• What to do: In the listing that follows, retype every line from the first through the one containing "random.seed(0), np.random.seed(0), noise.seed_set(1)". Pictures are to be left out.

• Given data:

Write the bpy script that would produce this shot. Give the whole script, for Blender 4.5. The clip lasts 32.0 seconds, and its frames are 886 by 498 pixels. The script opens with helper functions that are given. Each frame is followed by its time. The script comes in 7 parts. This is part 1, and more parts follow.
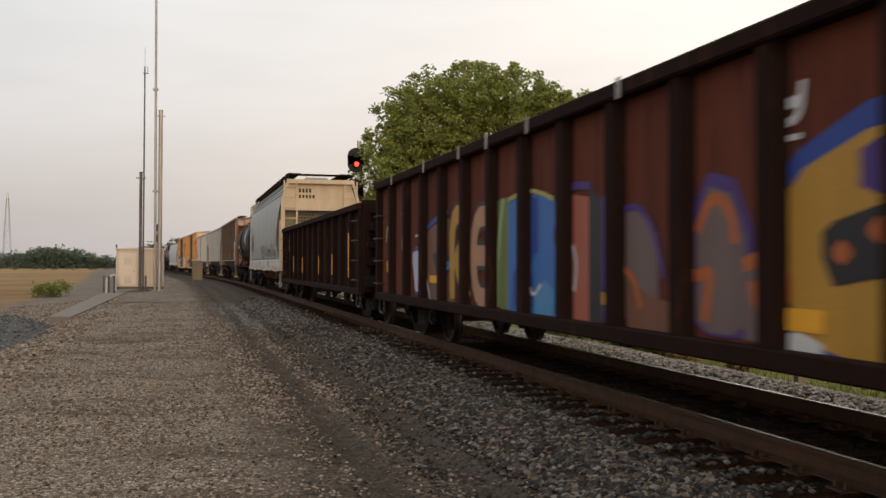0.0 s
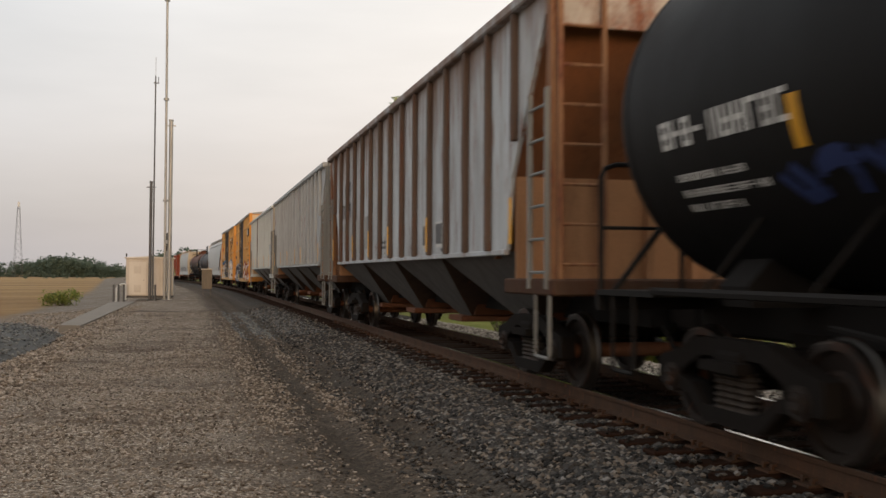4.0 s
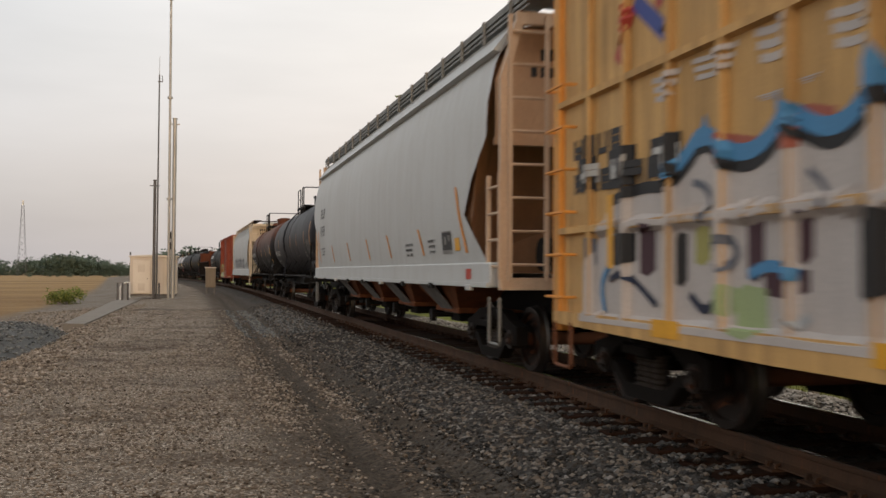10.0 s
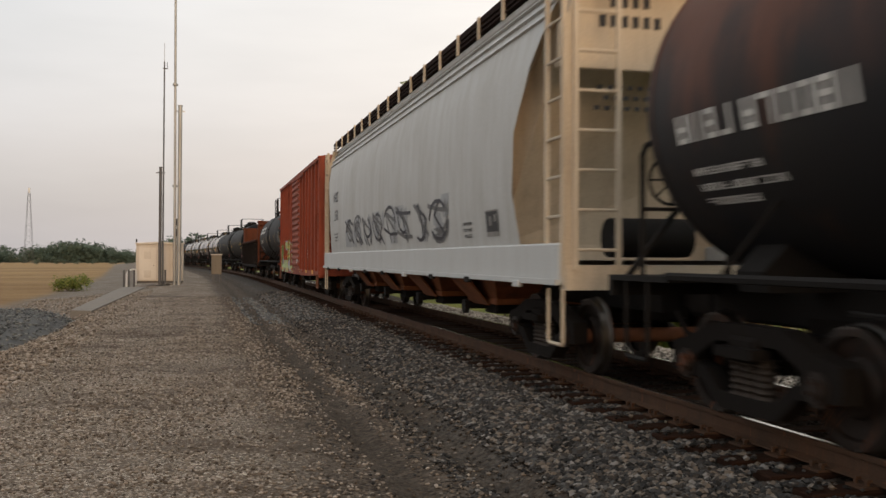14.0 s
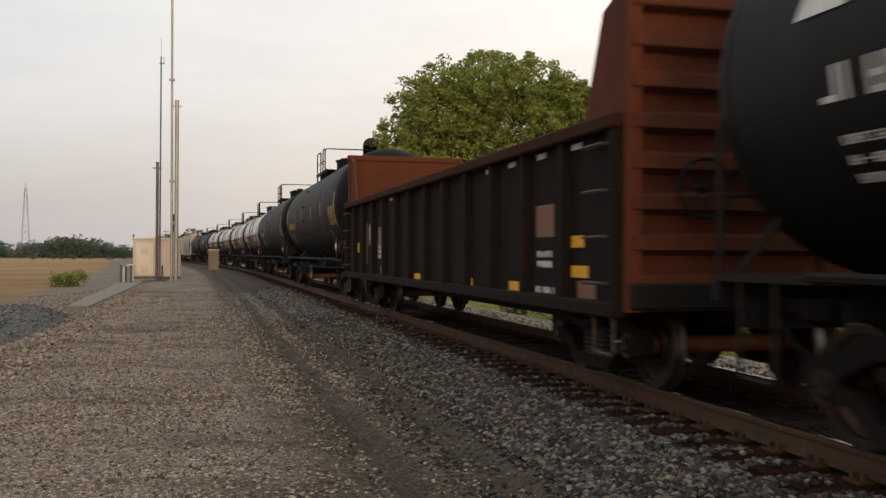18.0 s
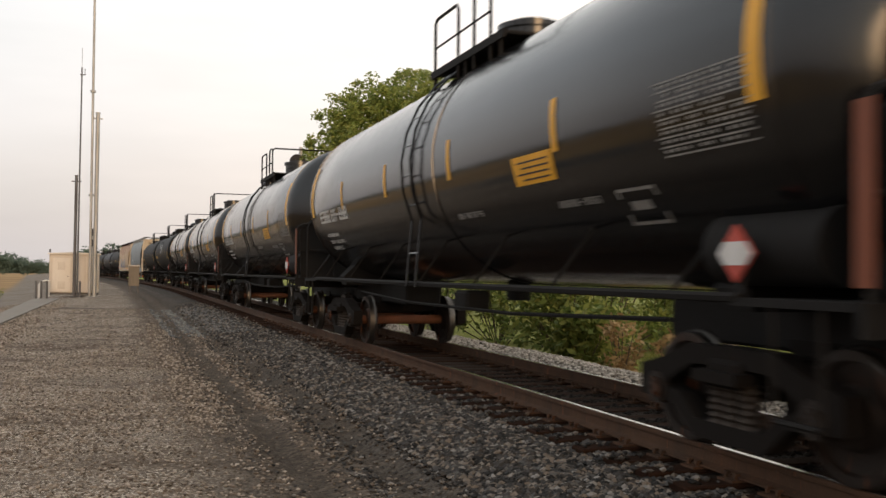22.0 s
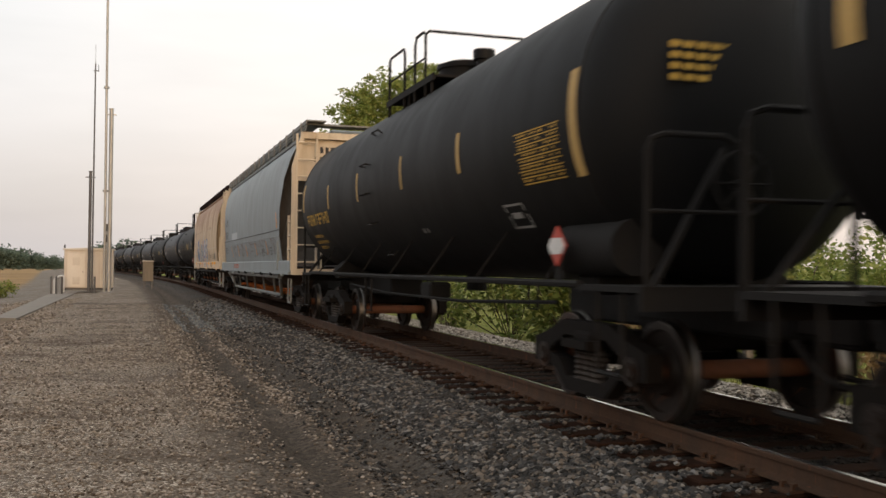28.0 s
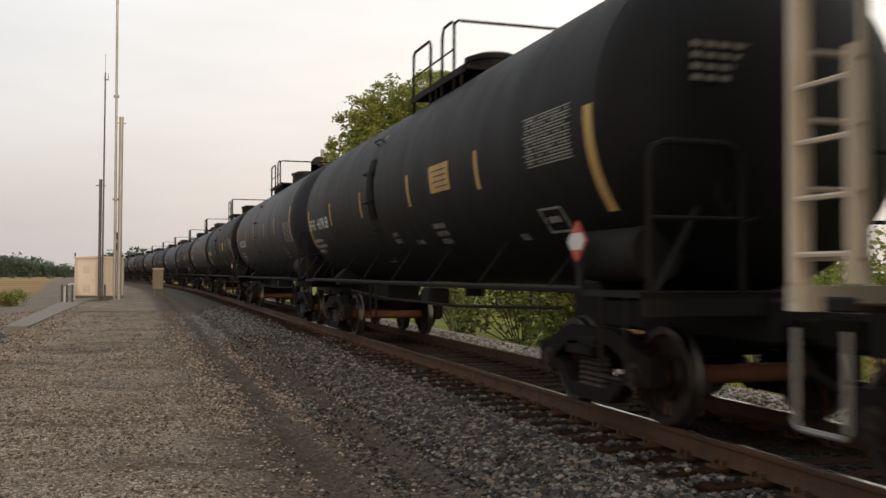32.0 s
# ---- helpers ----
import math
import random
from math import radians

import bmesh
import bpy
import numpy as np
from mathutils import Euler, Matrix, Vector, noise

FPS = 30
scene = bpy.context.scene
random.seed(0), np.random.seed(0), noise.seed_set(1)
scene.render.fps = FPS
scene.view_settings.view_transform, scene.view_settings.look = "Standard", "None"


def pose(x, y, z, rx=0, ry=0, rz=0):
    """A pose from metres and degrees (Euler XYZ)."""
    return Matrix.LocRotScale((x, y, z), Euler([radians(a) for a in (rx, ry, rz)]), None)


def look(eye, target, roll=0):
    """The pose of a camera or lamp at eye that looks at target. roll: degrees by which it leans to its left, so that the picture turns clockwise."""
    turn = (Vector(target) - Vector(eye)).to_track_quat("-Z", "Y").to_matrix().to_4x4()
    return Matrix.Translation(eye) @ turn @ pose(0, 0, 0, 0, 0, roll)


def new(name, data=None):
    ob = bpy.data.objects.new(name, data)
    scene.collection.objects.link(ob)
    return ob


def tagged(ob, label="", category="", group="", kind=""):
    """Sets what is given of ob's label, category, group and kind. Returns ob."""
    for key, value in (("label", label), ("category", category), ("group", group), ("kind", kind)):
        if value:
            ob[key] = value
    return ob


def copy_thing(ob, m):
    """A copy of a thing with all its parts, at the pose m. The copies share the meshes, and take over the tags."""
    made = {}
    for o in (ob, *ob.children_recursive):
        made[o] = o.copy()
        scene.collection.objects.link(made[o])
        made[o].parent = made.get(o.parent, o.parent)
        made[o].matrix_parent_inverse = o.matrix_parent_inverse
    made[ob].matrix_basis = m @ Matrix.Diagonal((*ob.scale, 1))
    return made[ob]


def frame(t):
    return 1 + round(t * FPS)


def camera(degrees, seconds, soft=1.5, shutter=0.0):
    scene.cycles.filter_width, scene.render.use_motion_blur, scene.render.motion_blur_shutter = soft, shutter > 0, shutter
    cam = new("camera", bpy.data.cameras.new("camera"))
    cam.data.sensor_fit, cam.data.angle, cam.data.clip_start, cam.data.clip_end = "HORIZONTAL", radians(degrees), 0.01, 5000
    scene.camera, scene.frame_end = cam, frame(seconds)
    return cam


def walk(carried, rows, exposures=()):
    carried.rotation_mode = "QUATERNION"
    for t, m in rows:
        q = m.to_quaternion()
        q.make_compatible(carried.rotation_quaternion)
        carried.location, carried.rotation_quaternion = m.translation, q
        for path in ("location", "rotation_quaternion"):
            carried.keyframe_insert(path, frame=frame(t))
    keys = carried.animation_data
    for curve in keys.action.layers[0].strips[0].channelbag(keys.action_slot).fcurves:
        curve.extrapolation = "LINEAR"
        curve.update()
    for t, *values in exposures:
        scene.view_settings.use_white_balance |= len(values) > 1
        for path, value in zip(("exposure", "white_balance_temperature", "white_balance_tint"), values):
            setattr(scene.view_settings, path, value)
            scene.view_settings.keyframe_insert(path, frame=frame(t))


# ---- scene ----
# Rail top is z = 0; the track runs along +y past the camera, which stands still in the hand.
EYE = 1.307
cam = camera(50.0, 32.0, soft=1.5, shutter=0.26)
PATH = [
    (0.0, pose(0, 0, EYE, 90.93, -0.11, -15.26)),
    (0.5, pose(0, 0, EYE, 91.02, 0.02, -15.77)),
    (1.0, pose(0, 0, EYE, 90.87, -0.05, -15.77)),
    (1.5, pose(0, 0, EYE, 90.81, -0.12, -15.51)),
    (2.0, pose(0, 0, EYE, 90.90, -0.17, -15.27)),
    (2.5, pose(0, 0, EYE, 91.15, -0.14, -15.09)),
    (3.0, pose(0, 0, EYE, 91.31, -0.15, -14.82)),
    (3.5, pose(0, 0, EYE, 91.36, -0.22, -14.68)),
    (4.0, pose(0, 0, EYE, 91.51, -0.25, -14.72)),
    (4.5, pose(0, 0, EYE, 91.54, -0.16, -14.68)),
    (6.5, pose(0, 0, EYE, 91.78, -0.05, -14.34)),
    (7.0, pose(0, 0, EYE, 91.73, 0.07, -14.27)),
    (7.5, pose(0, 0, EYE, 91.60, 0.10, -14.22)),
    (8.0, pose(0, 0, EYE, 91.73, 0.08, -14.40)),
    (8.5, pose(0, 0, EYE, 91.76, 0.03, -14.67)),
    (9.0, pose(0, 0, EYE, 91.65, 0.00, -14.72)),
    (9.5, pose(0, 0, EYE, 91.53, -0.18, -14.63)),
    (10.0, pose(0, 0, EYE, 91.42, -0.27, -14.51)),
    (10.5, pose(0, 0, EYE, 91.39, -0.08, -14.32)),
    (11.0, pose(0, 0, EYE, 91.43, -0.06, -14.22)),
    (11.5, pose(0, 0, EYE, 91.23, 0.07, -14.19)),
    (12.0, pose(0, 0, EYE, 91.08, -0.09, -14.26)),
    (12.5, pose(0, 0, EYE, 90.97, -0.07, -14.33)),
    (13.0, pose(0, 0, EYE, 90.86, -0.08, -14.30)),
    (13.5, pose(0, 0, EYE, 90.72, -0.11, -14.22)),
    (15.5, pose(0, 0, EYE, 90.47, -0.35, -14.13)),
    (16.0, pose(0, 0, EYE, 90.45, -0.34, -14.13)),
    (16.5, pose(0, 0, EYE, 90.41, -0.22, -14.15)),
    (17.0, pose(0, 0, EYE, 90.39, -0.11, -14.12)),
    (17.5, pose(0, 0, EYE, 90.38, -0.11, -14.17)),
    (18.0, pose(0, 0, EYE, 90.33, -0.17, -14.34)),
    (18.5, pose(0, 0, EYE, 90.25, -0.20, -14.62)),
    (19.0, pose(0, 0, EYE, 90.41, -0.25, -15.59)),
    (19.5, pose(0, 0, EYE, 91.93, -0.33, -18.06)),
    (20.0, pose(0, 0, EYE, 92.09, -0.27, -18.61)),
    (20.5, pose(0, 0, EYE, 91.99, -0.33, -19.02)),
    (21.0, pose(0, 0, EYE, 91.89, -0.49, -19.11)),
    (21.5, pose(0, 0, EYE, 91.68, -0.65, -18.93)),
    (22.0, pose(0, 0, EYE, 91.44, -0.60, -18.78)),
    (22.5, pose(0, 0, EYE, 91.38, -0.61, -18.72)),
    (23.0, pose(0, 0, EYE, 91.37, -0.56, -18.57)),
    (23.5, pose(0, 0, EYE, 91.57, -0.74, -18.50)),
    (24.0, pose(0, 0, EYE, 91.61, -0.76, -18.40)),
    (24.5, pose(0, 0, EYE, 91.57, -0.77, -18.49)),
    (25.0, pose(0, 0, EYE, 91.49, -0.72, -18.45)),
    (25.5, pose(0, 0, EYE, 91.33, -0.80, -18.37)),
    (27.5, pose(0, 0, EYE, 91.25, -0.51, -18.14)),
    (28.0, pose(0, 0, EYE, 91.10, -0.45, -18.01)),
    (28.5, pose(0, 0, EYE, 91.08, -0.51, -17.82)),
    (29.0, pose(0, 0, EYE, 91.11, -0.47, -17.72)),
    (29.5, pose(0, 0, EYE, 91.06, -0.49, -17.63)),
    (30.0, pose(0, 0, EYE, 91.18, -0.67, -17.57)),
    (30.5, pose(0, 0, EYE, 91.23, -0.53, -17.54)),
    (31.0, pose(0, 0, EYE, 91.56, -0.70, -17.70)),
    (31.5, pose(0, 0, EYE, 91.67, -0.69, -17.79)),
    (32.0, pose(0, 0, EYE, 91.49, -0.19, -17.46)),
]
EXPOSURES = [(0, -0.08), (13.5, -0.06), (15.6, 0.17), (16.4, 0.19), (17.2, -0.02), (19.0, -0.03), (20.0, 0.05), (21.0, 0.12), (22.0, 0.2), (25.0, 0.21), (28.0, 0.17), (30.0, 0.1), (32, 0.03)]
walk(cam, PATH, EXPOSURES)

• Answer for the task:
Write the bpy script that would produce this shot. Give the whole script, for Blender 4.5. The clip lasts 32.0 seconds, and its frames are 886 by 498 pixels. The script opens with helper functions that are given. Each frame is followed by its time. The script comes in 7 parts. This is part 1, and more parts follow.
0.0 s
4.0 s
10.0 s
14.0 s
18.0 s
22.0 s
28.0 s
32.0 s
# ---- helpers ----
import math
import random
from math import radians

import bmesh
import bpy
import numpy as np
from mathutils import Euler, Matrix, Vector, noise

FPS = 30
scene = bpy.context.scene
random.seed(0), np.random.seed(0), noise.seed_set(1)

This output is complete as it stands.